[INFORMATION SUPPLIED start]
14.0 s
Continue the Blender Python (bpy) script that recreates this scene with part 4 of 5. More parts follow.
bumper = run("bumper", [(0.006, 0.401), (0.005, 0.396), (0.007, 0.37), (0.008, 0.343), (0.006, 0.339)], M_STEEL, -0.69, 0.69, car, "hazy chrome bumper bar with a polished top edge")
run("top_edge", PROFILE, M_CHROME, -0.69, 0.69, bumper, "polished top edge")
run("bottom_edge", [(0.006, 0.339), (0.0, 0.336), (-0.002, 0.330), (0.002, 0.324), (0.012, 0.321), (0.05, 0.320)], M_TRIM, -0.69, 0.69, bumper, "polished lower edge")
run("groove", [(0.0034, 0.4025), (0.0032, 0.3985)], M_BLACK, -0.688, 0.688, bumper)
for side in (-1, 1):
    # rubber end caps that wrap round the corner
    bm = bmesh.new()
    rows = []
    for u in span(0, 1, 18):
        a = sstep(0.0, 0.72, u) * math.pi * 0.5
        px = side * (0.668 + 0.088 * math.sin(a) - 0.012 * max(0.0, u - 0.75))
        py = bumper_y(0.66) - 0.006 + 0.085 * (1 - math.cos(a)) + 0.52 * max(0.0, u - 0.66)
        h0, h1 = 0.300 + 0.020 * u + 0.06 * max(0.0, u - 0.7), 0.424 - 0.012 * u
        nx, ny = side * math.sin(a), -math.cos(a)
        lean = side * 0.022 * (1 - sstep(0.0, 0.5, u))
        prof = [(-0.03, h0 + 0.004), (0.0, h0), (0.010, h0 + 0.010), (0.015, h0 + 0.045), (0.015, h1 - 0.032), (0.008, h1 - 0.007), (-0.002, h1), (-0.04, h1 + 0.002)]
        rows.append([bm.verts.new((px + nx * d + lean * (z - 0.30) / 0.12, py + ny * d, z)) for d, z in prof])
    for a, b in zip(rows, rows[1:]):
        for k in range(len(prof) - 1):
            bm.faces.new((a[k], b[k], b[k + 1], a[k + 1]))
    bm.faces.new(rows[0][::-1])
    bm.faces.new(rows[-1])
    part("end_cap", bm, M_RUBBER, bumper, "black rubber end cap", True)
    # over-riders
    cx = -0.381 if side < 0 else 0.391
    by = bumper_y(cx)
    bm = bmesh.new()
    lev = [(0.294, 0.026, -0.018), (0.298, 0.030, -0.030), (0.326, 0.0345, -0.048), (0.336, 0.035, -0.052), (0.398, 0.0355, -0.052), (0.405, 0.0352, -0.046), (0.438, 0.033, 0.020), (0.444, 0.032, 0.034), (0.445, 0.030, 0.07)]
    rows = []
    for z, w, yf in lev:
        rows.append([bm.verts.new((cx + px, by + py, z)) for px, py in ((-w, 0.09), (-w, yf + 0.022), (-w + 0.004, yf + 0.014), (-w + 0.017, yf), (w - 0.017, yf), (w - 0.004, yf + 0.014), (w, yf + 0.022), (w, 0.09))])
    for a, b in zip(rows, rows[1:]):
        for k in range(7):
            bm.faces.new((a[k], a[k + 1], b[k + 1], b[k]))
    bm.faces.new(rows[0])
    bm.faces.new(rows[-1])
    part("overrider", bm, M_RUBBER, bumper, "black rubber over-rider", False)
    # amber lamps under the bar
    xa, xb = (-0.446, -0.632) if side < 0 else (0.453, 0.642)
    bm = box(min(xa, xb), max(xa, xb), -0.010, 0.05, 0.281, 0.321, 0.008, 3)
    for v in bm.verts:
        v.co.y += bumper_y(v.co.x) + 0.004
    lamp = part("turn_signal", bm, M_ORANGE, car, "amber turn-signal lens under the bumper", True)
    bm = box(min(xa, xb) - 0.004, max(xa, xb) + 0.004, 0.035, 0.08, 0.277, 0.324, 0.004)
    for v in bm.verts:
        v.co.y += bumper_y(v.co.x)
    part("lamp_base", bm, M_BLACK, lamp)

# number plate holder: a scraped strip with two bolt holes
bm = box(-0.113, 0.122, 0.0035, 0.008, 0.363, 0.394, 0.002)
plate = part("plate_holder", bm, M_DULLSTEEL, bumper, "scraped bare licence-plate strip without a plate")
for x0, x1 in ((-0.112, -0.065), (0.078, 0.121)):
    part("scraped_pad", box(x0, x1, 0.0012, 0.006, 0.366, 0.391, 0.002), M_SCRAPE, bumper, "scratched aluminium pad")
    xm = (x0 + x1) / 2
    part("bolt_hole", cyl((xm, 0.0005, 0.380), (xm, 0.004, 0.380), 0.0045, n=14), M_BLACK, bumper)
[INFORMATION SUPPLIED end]
— TASK —
Say how many lines include the word "that"; reply with the number alone.

— FINISHED TASK —
2